7th Secretary-general of African, Caribbean and Pacific Group of States
- In office 1 March 2005 – 28 February 2010
- Preceded by: Jean-Robert Goulongana
- Succeeded by: Mohamed Ibn Chambas

Personal details
- Born: 11 July 1941 (age 84)

= John Kaputin =

Papua New Guinea politician (born 1941)

Sir John Rumet Kaputin, (born 11 July 1941) is a Papua New Guinean athlete and politician.

==Early life and education==

Kaputin was born on 11 July 1941 on Matupit Island, East New Britain Province. After his primary schooling in the province, he proceeded onto Rockhampton Boys Grammar School in Queensland, Australia (1956-1959) where he completed his secondary school.

==Career==
===Athletic career===
He represented Papua and New Guinea as a sprinter at the 1962 British Empire and Commonwealth Games.

He then qualified for a scholarship to study at the University of Hawaiʻi in Honolulu (1966 – 1968), after which returned home to complete his studies at the University of Papua New Guinea in 1969.

===Political career===
Kaputin became an influential member and leader of the Mataungan Association in Rabaul. The association was a local Tolai grouping that was angered by the alienation of land by Germans and Australian plantation owners.

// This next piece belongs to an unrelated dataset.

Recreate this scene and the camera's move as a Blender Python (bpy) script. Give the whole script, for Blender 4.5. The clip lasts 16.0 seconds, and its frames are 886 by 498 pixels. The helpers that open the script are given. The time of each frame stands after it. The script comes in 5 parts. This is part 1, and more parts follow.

Armed with the leadership skills he had honed, he contested and easily won the 1972 General Elections and became the member for Rabaul Open for Papua New Guinea's National Parliament. Kaputin was appointed Minister of Finance under the Chan/Okuk Government in 1980. Whilst Minister for Finance, Kaputin was instrumental in crafting important legislation to establish Papua New Guinea's private company employees retirement fund, the National Provident Fund, which later became the National Superannuation Fund of Papua New Guinea NASFUND. Kwila Insurance was also introduced under Kaputin.

Kaputin was the foreign minister of Papua New Guinea from 1992 until 1994 and from December 1999 until 2000. He is a co-founder of the Melanesian Alliance Party. He was named Companion of the Order of St. Michael and St. George in 1983 and Knight Commander of the Order of the British Empire (KBE) in 1994 Birthday Honours List.

In March 2005, he took office as secretary-general of the African, Caribbean and Pacific Group of States, holding the position until 2010.

==Honors and awards==
In December 2011, Kaputin, alongside Edward Laboran, became the inaugural inductees into the Papua New Guinea Olympic Committee Sporting Hall of Fame.